→ Source records
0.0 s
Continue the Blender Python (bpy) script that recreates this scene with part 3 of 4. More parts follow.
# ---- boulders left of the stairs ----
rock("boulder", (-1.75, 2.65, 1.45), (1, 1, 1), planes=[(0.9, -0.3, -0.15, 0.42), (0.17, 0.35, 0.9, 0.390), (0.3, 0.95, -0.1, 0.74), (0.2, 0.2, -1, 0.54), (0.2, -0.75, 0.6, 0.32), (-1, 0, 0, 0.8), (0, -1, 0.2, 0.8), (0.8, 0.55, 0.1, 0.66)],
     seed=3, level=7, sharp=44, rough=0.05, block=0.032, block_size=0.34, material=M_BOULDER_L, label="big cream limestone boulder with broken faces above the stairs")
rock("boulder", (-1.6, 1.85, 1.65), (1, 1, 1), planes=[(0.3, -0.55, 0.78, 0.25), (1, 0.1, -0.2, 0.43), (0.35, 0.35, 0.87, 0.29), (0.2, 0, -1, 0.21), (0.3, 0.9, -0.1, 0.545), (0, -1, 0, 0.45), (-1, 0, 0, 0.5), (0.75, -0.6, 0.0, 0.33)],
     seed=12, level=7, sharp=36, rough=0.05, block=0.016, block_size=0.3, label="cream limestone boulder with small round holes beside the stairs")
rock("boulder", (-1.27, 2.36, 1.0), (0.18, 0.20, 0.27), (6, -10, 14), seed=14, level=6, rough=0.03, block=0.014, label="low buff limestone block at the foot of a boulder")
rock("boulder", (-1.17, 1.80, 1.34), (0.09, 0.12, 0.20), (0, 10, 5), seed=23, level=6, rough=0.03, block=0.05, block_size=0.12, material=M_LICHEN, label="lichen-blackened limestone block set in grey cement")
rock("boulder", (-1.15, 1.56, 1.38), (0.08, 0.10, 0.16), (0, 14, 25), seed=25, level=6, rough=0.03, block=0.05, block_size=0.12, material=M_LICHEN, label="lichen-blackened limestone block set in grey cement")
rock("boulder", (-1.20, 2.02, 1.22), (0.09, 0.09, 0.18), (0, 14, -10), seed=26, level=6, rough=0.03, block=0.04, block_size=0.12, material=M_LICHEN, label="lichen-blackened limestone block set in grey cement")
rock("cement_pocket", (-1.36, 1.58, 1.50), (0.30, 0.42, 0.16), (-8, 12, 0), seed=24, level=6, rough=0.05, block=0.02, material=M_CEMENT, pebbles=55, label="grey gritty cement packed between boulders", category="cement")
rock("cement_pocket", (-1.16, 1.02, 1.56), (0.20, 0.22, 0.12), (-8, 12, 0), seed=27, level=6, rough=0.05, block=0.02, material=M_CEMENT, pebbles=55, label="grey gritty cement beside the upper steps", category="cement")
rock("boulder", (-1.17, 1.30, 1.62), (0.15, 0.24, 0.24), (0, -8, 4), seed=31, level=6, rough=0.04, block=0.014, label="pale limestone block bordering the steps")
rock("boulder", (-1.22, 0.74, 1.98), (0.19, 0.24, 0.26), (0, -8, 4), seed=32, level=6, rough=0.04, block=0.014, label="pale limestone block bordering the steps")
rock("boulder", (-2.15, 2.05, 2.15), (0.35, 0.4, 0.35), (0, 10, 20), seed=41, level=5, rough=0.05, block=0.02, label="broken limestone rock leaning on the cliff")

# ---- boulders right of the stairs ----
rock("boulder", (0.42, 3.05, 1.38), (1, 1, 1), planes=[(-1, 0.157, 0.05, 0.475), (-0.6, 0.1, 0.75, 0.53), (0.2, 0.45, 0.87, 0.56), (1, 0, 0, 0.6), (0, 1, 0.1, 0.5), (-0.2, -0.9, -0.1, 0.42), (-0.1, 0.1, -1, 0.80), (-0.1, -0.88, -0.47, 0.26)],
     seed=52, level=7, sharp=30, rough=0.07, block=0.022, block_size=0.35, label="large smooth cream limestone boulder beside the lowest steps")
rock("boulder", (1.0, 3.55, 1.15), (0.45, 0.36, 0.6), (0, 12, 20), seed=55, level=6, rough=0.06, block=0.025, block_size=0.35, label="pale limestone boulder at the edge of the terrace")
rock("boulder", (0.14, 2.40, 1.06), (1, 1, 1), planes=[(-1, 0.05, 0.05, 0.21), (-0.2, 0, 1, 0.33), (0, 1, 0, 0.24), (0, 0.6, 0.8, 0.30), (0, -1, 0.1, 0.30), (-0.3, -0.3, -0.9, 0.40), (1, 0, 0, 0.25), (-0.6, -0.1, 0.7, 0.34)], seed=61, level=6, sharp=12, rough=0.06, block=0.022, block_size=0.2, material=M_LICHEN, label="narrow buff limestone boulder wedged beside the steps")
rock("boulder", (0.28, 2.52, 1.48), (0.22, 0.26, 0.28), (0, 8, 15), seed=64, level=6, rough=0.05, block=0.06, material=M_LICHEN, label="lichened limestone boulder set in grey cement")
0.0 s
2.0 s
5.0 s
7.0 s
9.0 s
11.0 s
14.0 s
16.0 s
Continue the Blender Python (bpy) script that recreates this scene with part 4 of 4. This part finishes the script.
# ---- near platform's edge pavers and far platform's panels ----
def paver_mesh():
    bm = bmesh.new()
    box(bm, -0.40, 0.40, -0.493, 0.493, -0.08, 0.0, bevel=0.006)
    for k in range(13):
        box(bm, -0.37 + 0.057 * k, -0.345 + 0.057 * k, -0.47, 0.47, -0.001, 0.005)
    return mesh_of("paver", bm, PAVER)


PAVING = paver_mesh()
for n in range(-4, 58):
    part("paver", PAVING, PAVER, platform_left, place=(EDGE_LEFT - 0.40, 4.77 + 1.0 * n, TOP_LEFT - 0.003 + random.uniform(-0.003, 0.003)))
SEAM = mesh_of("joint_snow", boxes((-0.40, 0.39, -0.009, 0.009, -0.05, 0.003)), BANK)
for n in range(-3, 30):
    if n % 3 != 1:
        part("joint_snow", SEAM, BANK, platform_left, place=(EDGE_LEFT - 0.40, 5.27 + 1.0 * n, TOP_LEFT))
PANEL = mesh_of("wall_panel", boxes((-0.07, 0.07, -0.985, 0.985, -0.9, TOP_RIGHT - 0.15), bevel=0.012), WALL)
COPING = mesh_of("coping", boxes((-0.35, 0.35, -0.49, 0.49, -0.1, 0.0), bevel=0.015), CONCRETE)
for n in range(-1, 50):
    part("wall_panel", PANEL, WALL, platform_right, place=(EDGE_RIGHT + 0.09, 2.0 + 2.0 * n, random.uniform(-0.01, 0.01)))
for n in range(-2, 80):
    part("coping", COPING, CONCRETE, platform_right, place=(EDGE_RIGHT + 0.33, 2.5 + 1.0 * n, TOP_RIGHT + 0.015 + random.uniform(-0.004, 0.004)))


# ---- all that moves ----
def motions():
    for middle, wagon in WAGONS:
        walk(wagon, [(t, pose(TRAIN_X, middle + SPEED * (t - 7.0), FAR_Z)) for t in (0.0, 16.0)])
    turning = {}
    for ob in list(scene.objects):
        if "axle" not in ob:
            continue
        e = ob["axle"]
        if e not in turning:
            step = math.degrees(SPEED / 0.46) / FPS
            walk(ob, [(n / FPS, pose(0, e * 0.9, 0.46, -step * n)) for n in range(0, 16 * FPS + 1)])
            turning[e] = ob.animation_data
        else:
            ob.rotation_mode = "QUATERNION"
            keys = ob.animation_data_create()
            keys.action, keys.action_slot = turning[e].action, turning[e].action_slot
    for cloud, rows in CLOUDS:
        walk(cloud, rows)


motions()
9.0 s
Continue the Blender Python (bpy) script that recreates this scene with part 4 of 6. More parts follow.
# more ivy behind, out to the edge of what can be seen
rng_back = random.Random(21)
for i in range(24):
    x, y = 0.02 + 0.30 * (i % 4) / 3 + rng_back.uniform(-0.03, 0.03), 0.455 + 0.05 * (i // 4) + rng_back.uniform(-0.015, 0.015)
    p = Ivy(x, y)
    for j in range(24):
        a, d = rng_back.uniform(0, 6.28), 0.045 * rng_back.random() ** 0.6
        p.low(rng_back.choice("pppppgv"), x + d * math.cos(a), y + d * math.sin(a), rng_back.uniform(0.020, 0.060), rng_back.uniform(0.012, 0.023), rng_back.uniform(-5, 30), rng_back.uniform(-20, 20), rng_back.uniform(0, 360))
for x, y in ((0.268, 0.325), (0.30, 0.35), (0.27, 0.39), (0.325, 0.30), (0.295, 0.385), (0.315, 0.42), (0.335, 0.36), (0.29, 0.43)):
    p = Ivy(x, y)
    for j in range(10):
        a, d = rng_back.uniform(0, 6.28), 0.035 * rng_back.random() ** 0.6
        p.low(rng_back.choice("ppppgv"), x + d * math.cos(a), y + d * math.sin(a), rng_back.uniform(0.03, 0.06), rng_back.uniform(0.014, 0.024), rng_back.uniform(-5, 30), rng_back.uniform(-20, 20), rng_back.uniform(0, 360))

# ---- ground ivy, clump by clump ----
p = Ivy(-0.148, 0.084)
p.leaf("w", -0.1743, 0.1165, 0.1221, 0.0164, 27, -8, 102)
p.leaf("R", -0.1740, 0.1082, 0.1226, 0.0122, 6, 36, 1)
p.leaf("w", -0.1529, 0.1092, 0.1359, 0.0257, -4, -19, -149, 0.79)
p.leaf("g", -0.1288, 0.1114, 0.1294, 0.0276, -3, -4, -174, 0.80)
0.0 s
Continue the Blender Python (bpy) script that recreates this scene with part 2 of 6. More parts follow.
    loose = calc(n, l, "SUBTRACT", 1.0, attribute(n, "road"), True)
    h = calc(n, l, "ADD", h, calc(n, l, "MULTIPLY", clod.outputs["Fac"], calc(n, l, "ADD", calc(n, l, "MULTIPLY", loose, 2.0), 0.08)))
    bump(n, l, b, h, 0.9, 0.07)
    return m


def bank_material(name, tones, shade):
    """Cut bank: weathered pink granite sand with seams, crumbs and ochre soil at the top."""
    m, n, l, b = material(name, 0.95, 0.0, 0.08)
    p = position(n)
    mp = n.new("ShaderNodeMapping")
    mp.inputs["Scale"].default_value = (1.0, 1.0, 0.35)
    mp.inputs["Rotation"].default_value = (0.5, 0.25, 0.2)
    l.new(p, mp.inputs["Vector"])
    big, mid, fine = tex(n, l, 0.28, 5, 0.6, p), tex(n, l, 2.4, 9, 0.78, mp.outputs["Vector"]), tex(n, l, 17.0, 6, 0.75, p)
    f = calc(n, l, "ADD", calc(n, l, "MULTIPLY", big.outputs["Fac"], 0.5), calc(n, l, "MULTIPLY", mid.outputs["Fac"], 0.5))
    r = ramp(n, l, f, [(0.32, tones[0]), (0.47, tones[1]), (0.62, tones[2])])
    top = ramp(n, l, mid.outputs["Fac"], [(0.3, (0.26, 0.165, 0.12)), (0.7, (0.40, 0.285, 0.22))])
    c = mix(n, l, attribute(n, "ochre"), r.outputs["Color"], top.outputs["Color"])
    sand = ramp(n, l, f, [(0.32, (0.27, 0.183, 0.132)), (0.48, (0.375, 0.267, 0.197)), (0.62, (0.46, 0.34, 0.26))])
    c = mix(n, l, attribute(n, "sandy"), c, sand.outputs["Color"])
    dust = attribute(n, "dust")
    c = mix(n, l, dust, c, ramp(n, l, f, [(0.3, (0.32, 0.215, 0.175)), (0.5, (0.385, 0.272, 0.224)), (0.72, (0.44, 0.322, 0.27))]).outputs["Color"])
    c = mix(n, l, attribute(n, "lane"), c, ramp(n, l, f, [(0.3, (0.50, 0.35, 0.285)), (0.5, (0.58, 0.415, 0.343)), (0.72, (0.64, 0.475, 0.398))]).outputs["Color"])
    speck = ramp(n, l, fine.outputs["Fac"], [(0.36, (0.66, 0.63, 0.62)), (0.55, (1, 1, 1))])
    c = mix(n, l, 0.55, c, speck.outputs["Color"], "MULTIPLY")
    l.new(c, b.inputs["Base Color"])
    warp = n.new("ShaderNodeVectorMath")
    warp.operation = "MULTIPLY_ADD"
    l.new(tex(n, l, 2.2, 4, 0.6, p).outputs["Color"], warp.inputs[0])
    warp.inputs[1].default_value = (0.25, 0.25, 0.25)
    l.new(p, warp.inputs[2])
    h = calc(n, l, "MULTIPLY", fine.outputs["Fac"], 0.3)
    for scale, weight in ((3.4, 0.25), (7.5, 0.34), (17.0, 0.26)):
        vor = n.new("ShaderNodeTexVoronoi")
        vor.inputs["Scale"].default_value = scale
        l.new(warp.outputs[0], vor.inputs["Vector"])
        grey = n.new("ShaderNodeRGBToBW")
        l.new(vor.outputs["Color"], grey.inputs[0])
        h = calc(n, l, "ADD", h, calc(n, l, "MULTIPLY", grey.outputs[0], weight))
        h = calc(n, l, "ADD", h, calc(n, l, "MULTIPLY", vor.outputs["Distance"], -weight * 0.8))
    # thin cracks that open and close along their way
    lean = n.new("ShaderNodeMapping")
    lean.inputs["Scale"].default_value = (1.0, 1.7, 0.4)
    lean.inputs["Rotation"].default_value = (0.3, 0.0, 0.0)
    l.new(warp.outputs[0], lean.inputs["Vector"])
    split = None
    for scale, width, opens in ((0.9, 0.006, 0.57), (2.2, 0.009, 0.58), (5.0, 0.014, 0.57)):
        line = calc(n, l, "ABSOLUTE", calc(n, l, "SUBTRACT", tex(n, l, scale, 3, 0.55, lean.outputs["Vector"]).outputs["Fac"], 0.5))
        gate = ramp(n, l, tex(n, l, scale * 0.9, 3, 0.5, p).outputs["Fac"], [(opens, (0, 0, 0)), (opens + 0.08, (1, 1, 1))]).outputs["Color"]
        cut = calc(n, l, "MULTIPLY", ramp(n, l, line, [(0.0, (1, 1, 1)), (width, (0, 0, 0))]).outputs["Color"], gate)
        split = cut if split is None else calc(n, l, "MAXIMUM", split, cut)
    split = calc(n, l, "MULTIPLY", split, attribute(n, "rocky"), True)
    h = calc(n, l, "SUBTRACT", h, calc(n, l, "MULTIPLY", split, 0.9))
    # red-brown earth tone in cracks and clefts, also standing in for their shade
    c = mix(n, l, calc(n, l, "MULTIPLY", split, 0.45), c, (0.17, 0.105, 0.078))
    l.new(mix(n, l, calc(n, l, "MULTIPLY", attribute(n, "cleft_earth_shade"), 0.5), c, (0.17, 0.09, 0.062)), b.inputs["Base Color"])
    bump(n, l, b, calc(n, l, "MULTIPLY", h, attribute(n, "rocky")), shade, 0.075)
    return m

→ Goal
Scan the data above and copy every line with "recreates" in it.

→ Response
Continue the Blender Python (bpy) script that recreates this scene with part 3 of 4. More parts follow.
Continue the Blender Python (bpy) script that recreates this scene with part 4 of 4. This part finishes the script.
Continue the Blender Python (bpy) script that recreates this scene with part 4 of 6. More parts follow.
Continue the Blender Python (bpy) script that recreates this scene with part 2 of 6. More parts follow.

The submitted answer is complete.